*YOUR OBJECTIVE*:
Reproduce exactly the lines of the material beneath, from the line that contains "q.make_compatible(carried.rotation_quaternion)" to the line that contains "scene.view_settings.keyframe_insert(path, frame=frame(t))", both included, and no other lines.
------------------------------------------------------------------------
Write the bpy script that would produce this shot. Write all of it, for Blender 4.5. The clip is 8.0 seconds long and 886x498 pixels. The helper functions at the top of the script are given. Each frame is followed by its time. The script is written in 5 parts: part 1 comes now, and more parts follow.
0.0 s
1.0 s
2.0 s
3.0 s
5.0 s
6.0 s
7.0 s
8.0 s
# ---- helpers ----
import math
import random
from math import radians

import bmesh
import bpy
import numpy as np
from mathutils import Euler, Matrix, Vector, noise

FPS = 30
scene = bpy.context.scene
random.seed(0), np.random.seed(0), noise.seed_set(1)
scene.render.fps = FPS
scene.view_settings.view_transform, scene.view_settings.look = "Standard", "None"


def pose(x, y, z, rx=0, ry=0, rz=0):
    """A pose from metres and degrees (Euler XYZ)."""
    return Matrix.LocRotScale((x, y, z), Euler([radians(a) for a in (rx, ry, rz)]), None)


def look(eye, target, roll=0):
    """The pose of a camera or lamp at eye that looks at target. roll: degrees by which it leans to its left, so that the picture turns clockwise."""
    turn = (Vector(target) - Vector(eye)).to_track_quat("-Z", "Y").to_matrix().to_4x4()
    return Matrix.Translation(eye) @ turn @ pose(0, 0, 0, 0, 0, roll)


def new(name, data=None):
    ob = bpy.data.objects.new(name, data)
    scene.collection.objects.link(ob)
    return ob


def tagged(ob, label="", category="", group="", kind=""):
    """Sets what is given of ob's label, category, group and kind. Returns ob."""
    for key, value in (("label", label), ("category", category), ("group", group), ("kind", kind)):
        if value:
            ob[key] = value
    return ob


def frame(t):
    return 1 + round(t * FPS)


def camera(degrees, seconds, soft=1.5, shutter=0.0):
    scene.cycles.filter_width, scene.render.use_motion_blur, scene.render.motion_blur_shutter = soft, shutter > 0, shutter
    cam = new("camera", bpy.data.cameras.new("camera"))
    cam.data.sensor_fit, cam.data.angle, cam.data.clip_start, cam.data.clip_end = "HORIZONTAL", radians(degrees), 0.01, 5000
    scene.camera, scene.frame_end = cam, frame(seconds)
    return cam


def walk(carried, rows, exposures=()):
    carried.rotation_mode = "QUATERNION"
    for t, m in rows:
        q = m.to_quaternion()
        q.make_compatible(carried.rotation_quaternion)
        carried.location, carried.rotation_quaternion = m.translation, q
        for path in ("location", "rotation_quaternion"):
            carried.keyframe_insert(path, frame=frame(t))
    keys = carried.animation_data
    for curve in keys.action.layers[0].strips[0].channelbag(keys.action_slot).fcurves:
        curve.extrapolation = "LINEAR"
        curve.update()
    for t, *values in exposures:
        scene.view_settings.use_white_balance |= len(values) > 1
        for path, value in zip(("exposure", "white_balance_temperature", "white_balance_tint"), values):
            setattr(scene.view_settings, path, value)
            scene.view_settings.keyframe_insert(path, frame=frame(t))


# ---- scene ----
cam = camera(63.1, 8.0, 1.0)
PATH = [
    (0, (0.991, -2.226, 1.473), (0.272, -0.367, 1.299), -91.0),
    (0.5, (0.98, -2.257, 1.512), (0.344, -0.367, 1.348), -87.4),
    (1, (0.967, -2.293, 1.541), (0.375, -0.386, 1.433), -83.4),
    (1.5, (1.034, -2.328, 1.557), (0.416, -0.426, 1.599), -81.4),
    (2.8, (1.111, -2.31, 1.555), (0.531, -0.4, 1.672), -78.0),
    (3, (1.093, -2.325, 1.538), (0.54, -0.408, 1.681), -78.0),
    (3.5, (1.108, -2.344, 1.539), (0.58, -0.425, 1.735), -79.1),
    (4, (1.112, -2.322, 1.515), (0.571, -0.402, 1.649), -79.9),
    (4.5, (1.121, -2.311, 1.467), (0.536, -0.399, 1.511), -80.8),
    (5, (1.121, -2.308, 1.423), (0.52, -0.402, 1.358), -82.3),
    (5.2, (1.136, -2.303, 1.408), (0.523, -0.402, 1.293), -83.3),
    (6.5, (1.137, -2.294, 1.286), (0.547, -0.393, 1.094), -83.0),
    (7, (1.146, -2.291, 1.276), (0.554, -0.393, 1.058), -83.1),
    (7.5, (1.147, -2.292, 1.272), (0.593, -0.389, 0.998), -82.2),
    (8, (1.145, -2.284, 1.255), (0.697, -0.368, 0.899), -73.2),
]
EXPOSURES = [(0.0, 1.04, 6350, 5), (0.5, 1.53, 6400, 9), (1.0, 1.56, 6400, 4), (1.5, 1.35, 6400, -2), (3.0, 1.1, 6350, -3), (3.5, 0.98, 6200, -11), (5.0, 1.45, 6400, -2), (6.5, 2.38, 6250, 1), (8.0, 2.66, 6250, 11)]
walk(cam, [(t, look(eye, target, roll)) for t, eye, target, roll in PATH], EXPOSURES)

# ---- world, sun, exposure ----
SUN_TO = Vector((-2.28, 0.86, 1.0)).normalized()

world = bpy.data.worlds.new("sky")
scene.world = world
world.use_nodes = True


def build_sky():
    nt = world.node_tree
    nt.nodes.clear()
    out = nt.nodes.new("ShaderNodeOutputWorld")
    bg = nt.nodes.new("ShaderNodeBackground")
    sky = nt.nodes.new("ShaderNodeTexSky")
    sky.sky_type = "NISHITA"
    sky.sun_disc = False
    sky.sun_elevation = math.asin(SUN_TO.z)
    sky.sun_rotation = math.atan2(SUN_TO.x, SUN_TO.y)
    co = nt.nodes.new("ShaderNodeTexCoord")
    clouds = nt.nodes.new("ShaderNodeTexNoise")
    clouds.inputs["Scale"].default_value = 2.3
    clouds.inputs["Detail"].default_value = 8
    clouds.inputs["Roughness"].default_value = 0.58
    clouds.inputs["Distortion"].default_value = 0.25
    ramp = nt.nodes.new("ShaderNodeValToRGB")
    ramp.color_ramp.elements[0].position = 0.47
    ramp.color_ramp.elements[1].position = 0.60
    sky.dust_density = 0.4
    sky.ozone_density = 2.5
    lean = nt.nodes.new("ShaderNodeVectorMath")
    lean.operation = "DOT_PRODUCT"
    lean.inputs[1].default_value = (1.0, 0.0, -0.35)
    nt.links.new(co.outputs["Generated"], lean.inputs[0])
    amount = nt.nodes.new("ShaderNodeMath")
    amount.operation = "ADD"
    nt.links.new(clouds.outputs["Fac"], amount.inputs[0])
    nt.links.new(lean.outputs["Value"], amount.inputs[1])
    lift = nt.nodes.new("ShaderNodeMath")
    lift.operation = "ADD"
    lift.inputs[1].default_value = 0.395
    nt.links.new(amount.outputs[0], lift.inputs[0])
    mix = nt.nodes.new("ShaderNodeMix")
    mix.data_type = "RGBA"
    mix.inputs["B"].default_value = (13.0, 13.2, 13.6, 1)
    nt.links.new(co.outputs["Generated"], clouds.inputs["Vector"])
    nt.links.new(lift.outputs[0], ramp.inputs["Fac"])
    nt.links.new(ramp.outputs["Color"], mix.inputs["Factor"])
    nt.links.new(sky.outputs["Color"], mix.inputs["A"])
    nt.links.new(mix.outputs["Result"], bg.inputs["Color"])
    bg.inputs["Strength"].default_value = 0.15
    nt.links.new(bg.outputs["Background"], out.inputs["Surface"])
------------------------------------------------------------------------
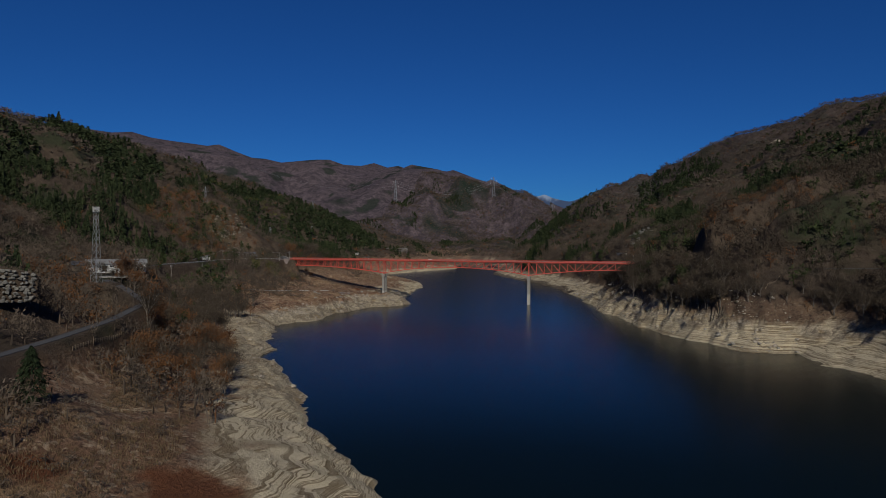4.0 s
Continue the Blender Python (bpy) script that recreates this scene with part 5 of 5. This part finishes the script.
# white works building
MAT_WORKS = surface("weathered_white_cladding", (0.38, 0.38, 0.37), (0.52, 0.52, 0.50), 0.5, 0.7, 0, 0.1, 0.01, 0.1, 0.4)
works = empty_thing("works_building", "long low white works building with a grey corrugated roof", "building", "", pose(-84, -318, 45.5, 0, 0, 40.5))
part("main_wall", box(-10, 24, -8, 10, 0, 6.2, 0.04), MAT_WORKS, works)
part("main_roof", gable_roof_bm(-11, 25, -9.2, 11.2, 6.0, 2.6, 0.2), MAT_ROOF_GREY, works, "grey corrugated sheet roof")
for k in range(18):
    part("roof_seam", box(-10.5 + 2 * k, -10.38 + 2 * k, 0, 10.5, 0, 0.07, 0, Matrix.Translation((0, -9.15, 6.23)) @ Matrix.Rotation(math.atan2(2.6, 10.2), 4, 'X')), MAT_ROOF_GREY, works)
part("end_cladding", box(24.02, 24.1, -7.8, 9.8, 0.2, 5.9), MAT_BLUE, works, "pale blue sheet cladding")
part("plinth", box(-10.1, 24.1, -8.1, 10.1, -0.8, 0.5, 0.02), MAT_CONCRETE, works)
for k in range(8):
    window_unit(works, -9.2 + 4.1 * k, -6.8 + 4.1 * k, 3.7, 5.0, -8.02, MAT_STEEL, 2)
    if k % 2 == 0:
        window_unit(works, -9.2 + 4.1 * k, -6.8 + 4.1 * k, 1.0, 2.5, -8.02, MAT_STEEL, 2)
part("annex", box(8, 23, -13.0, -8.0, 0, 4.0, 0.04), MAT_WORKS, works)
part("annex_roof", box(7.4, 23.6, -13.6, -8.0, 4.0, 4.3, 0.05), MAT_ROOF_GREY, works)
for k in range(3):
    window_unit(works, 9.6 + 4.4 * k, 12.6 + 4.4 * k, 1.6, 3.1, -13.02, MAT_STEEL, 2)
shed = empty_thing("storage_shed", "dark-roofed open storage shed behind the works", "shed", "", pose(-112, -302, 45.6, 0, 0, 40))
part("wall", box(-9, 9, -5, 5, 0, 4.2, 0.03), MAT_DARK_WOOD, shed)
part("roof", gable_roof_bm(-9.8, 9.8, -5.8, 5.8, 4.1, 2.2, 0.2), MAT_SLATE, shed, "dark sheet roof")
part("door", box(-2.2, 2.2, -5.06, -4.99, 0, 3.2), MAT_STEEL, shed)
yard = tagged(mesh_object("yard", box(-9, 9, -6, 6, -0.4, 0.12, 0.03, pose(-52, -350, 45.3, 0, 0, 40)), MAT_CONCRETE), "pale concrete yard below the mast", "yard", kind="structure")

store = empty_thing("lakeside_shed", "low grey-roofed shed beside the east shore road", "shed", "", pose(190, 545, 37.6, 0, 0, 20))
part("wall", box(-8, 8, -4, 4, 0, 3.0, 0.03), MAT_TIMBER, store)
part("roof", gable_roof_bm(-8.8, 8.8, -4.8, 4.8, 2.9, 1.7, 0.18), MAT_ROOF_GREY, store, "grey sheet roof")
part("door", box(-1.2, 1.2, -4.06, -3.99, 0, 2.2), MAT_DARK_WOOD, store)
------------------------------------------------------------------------
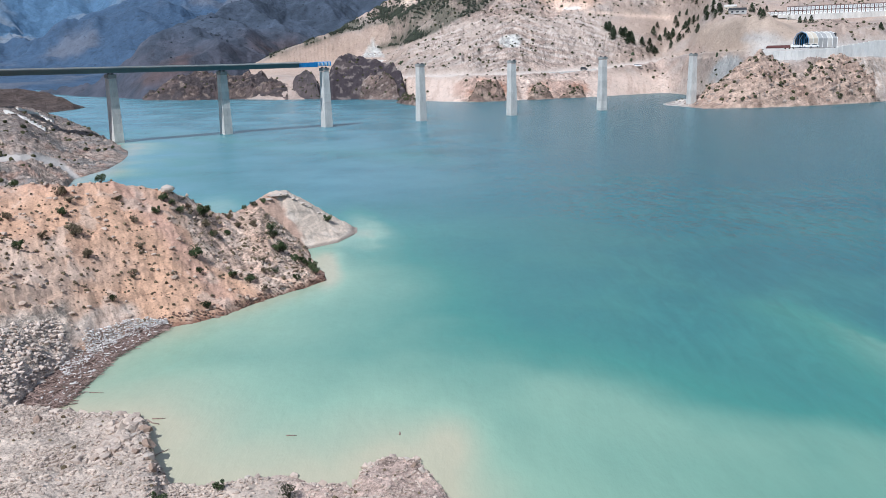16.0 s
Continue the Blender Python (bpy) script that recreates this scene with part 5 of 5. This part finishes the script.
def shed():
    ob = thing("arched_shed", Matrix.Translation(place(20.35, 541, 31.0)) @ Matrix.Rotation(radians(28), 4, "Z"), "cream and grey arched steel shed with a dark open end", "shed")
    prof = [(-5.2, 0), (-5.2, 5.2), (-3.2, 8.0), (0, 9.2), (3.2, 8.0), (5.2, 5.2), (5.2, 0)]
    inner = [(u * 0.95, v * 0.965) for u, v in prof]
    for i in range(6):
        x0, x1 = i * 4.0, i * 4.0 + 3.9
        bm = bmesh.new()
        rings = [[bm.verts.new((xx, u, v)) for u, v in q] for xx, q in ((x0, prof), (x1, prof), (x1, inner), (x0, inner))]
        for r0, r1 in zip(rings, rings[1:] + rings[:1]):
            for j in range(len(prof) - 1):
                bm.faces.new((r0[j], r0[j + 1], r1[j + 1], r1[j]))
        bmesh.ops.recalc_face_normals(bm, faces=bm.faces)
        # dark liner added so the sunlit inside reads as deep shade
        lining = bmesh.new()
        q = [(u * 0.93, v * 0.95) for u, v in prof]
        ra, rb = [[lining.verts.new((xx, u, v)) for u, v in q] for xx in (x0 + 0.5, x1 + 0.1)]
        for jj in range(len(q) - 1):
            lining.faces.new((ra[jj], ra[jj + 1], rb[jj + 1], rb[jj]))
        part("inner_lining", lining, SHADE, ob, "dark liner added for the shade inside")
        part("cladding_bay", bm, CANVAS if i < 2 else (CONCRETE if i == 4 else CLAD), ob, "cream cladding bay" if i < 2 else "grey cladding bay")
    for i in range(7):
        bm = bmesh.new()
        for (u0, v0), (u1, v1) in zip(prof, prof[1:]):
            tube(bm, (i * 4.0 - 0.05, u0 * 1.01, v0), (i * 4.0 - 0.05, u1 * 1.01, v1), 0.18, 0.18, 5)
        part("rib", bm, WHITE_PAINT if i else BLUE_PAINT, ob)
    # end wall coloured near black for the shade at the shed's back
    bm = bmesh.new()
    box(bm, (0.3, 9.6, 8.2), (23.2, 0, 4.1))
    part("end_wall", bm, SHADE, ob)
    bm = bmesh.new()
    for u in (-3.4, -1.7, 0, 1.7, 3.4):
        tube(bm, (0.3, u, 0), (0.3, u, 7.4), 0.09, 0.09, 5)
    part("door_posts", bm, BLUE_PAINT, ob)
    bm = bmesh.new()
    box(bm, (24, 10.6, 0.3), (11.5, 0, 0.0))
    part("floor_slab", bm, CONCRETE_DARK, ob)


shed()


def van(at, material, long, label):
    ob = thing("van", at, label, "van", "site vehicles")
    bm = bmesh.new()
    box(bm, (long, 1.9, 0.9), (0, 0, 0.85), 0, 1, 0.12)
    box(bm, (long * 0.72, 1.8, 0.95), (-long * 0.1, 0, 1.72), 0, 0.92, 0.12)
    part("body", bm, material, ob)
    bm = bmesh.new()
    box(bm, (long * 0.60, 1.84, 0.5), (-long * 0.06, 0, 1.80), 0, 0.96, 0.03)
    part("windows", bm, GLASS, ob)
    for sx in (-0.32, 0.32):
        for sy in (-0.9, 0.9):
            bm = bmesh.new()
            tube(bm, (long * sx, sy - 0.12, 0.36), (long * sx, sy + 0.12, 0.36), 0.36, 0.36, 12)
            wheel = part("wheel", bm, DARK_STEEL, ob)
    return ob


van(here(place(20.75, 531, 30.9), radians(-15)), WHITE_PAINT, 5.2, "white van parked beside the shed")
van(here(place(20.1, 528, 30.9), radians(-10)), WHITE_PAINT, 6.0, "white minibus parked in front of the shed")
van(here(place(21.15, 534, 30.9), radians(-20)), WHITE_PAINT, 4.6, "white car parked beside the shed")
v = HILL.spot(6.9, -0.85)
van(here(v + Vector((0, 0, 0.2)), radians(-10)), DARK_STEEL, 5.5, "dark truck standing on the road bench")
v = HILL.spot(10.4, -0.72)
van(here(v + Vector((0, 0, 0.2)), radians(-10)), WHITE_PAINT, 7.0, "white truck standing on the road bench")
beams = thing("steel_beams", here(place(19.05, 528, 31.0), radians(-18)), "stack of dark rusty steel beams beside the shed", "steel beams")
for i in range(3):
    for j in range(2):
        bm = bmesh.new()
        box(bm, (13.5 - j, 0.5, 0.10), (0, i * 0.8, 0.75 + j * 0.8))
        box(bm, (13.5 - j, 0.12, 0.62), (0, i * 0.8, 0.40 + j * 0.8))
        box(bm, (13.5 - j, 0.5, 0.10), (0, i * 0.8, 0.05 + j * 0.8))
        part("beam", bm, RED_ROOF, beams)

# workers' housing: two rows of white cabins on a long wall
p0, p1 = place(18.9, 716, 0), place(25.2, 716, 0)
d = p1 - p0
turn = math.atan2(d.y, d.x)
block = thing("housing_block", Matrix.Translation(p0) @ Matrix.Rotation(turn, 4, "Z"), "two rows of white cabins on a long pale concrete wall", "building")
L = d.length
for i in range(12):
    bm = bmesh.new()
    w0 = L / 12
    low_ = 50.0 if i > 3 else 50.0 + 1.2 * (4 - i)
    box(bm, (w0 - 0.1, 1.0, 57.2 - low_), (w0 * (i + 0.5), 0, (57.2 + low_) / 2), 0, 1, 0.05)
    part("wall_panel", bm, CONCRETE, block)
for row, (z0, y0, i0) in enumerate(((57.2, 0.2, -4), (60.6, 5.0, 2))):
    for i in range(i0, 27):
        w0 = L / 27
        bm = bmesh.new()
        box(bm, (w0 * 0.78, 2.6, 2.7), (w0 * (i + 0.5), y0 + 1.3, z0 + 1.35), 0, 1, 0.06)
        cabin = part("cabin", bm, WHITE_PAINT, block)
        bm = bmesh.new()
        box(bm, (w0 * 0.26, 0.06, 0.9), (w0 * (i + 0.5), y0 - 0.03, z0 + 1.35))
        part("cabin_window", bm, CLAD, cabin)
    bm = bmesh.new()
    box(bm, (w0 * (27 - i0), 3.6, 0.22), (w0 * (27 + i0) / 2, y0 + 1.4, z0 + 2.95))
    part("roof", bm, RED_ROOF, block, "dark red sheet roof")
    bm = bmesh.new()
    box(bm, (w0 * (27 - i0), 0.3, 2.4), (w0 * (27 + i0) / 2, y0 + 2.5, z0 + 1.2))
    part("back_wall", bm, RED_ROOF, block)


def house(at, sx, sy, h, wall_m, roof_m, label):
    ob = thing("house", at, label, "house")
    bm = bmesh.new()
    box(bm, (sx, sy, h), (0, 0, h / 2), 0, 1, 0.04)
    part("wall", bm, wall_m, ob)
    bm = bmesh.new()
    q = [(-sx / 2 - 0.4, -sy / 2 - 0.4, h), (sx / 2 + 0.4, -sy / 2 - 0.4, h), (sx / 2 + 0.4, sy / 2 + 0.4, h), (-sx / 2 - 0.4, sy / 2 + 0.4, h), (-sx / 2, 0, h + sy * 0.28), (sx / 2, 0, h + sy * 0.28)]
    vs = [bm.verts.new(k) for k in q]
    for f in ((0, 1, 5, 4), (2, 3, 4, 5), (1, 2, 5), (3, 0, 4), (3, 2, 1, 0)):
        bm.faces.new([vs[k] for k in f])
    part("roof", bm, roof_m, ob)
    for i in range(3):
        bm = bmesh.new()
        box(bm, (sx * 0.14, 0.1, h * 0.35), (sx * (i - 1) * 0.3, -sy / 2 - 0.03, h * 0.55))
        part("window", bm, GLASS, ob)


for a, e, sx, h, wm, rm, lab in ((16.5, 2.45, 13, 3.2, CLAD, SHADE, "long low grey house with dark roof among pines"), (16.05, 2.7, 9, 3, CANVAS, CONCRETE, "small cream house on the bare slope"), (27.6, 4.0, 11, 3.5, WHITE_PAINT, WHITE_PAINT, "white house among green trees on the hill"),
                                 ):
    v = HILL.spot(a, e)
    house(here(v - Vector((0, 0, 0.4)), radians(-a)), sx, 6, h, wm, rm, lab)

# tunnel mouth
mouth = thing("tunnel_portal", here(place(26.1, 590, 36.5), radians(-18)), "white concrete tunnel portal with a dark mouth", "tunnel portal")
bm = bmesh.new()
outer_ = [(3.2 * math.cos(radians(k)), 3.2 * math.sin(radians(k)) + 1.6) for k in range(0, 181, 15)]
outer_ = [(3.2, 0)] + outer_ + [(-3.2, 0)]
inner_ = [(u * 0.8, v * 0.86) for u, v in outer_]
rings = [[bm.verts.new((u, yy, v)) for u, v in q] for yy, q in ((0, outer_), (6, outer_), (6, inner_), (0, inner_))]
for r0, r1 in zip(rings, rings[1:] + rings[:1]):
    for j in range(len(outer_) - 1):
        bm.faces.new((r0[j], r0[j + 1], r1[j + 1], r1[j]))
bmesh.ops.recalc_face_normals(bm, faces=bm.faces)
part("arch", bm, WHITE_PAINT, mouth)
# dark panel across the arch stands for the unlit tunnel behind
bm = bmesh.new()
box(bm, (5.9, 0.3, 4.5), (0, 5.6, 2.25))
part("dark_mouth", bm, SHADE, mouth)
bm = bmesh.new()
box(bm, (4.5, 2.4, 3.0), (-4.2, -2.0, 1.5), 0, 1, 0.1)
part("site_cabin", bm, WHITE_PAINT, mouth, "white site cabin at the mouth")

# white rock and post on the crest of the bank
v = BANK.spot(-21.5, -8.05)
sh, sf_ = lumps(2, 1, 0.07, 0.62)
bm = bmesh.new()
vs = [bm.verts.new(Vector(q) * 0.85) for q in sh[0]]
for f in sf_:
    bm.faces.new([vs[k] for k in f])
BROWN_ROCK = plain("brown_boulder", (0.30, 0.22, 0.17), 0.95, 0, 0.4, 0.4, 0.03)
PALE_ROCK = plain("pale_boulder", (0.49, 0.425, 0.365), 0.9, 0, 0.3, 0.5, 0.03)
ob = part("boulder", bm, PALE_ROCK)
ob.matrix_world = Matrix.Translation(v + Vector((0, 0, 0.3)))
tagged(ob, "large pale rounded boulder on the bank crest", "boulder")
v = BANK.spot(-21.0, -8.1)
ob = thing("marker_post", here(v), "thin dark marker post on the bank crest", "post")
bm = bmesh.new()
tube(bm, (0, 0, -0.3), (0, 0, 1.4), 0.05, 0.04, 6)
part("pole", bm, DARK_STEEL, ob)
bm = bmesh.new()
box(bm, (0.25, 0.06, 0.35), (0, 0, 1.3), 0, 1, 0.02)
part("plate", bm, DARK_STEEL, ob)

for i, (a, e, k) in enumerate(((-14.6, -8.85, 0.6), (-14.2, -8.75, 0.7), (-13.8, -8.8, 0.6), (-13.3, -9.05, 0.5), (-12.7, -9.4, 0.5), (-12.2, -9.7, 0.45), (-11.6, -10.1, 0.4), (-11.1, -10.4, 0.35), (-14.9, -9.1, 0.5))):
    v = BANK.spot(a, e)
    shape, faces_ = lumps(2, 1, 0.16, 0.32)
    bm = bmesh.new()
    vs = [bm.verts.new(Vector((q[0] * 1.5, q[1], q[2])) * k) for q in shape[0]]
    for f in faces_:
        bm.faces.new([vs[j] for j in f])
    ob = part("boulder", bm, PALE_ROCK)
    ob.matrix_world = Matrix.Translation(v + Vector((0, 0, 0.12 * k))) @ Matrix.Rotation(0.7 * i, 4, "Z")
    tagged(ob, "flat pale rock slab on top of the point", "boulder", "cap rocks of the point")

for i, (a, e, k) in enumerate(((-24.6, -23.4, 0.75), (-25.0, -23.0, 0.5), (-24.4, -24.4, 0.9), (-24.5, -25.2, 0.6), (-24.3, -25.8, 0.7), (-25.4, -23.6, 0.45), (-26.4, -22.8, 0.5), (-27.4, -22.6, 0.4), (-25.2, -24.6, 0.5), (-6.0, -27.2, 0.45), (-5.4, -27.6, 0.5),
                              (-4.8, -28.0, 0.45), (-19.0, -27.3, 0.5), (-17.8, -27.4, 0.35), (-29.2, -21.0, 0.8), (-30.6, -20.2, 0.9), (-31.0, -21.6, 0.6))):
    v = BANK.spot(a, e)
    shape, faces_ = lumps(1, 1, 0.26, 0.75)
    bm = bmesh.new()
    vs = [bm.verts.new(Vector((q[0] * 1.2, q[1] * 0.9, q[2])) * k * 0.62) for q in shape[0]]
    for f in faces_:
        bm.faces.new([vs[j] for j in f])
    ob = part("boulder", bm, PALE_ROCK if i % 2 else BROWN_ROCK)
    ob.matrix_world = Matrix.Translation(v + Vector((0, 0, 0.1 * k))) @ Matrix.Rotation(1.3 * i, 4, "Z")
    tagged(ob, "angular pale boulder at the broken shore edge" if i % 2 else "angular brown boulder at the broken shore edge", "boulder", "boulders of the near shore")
------------------------------------------------------------------------
*FINAL RESULT*:
        q.make_compatible(carried.rotation_quaternion)
        carried.location, carried.rotation_quaternion = m.translation, q
        for path in ("location", "rotation_quaternion"):
            carried.keyframe_insert(path, frame=frame(t))
    keys = carried.animation_data
    for curve in keys.action.layers[0].strips[0].channelbag(keys.action_slot).fcurves:
        curve.extrapolation = "LINEAR"
        curve.update()
    for t, *values in exposures:
        scene.view_settings.use_white_balance |= len(values) > 1
        for path, value in zip(("exposure", "white_balance_temperature", "white_balance_tint"), values):
            setattr(scene.view_settings, path, value)
            scene.view_settings.keyframe_insert(path, frame=frame(t))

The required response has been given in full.